_Prompt_
Exactly as written, quote every line that follows, skipping the images.

_Dataset content_
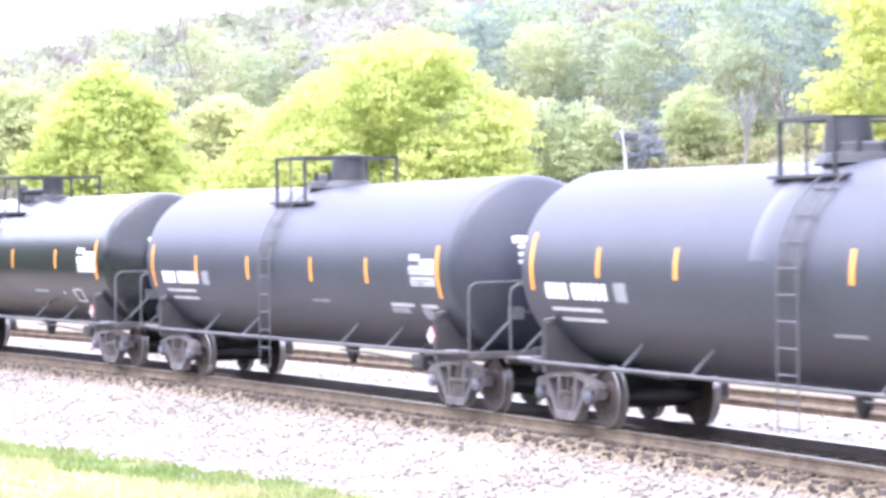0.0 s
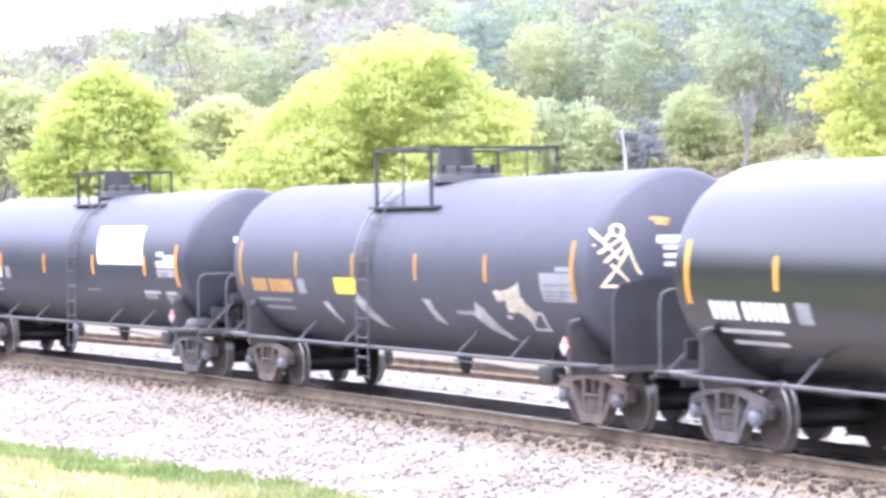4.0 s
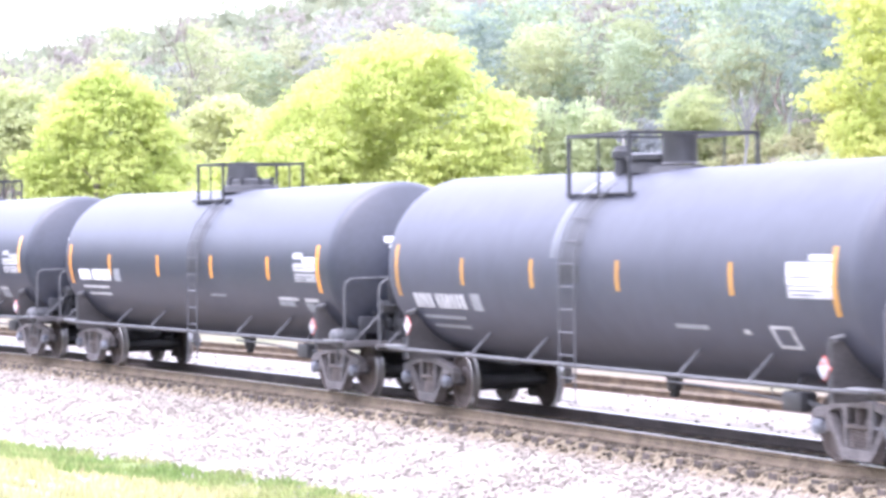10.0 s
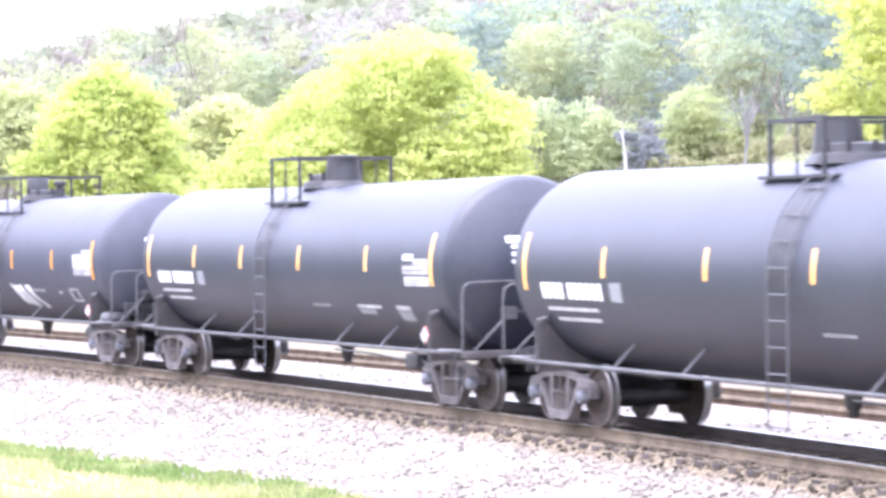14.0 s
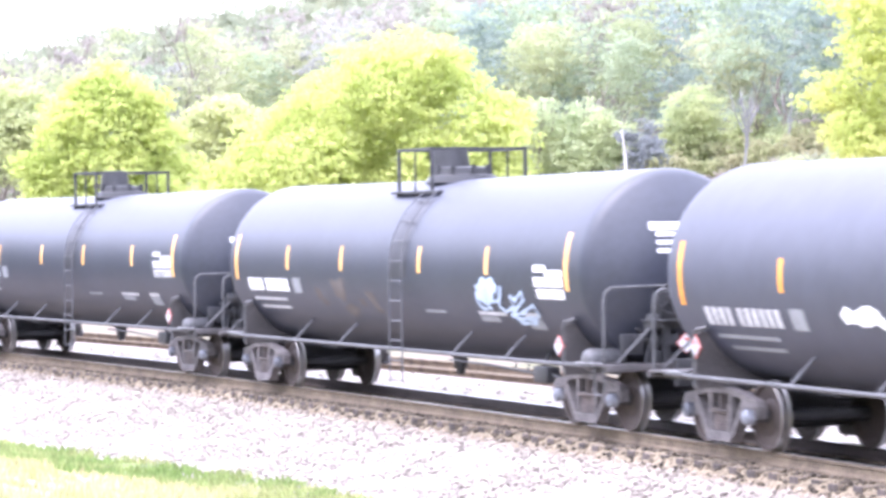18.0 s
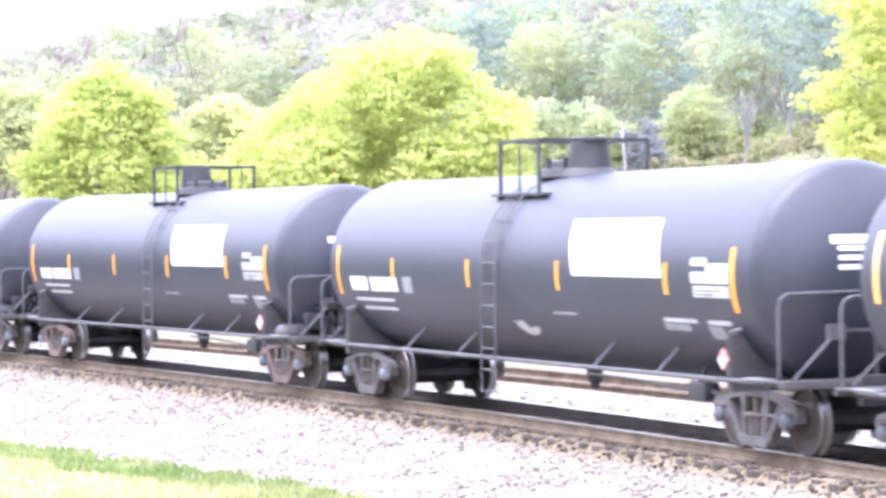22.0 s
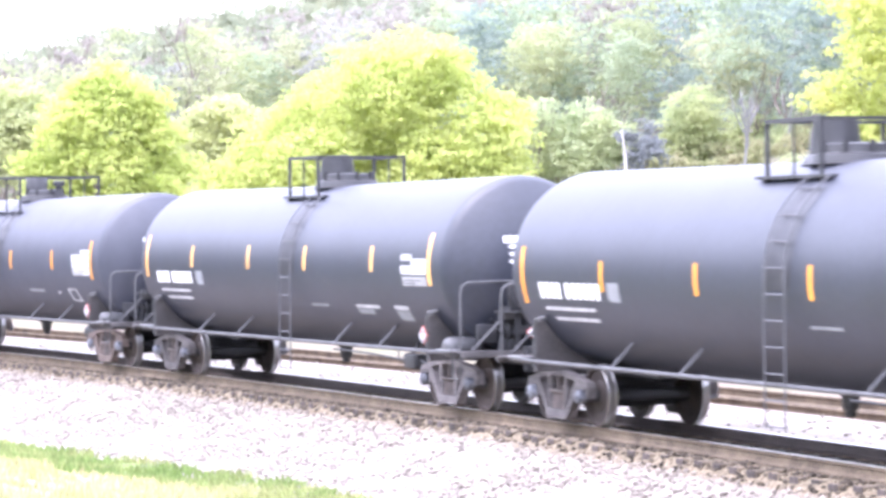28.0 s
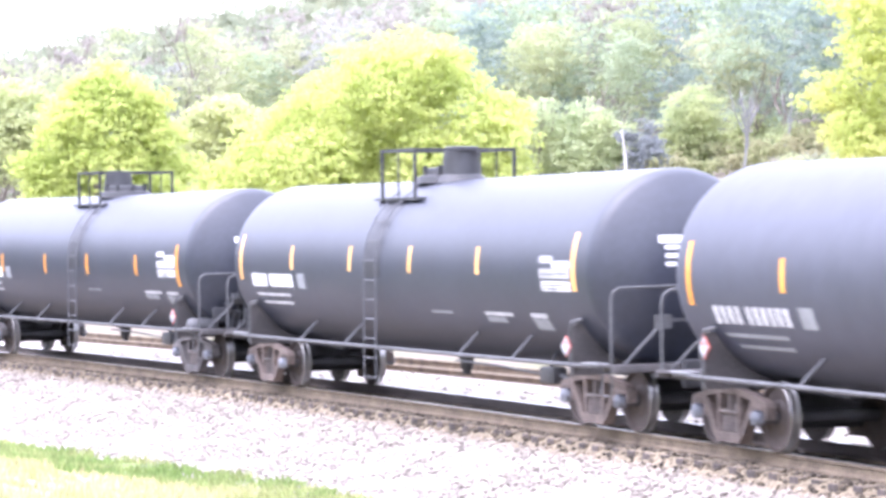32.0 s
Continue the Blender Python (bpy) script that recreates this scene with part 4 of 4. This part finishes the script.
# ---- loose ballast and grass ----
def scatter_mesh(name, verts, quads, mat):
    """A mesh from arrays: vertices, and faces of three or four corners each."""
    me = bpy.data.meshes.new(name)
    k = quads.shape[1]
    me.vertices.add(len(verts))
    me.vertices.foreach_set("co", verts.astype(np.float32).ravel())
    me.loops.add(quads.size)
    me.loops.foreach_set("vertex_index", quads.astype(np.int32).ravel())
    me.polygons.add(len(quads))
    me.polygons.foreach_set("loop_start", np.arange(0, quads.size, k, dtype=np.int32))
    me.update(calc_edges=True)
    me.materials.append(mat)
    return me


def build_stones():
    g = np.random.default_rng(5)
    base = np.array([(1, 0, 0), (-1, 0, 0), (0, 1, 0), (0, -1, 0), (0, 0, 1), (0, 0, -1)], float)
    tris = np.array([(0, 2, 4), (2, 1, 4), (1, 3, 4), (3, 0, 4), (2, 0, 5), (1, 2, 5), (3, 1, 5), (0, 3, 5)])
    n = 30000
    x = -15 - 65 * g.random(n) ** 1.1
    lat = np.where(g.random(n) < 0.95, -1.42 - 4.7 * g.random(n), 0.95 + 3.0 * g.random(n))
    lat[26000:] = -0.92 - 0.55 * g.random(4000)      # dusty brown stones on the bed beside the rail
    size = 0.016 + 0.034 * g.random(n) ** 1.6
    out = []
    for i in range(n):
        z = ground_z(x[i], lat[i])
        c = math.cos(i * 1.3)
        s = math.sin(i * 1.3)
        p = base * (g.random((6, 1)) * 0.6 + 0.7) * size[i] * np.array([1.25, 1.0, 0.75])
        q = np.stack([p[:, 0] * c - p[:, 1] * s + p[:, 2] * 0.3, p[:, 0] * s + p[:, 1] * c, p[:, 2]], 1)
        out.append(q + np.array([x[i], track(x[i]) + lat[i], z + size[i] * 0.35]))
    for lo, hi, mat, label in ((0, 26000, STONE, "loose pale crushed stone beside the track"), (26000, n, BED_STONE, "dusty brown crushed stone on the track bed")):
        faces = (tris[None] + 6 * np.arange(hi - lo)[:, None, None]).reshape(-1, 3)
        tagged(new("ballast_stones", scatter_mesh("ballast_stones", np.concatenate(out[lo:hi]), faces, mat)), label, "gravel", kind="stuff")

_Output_
0.0 s
4.0 s
10.0 s
14.0 s
18.0 s
22.0 s
28.0 s
32.0 s
Continue the Blender Python (bpy) script that recreates this scene with part 4 of 4. This part finishes the script.
# ---- loose ballast and grass ----
def scatter_mesh(name, verts, quads, mat):
    """A mesh from arrays: vertices, and faces of three or four corners each."""
    me = bpy.data.meshes.new(name)
    k = quads.shape[1]
    me.vertices.add(len(verts))
    me.vertices.foreach_set("co", verts.astype(np.float32).ravel())
    me.loops.add(quads.size)
    me.loops.foreach_set("vertex_index", quads.astype(np.int32).ravel())
    me.polygons.add(len(quads))
    me.polygons.foreach_set("loop_start", np.arange(0, quads.size, k, dtype=np.int32))
    me.update(calc_edges=True)
    me.materials.append(mat)
    return me


def build_stones():
    g = np.random.default_rng(5)
    base = np.array([(1, 0, 0), (-1, 0, 0), (0, 1, 0), (0, -1, 0), (0, 0, 1), (0, 0, -1)], float)
    tris = np.array([(0, 2, 4), (2, 1, 4), (1, 3, 4), (3, 0, 4), (2, 0, 5), (1, 2, 5), (3, 1, 5), (0, 3, 5)])
    n = 30000
    x = -15 - 65 * g.random(n) ** 1.1
    lat = np.where(g.random(n) < 0.95, -1.42 - 4.7 * g.random(n), 0.95 + 3.0 * g.random(n))
    lat[26000:] = -0.92 - 0.55 * g.random(4000)      # dusty brown stones on the bed beside the rail
    size = 0.016 + 0.034 * g.random(n) ** 1.6
    out = []
    for i in range(n):
        z = ground_z(x[i], lat[i])
        c = math.cos(i * 1.3)
        s = math.sin(i * 1.3)
        p = base * (g.random((6, 1)) * 0.6 + 0.7) * size[i] * np.array([1.25, 1.0, 0.75])
        q = np.stack([p[:, 0] * c - p[:, 1] * s + p[:, 2] * 0.3, p[:, 0] * s + p[:, 1] * c, p[:, 2]], 1)
        out.append(q + np.array([x[i], track(x[i]) + lat[i], z + size[i] * 0.35]))
    for lo, hi, mat, label in ((0, 26000, STONE, "loose pale crushed stone beside the track"), (26000, n, BED_STONE, "dusty brown crushed stone on the track bed")):
        faces = (tris[None] + 6 * np.arange(hi - lo)[:, None, None]).reshape(-1, 3)
        tagged(new("ballast_stones", scatter_mesh("ballast_stones", np.concatenate(out[lo:hi]), faces, mat)), label, "gravel", kind="stuff")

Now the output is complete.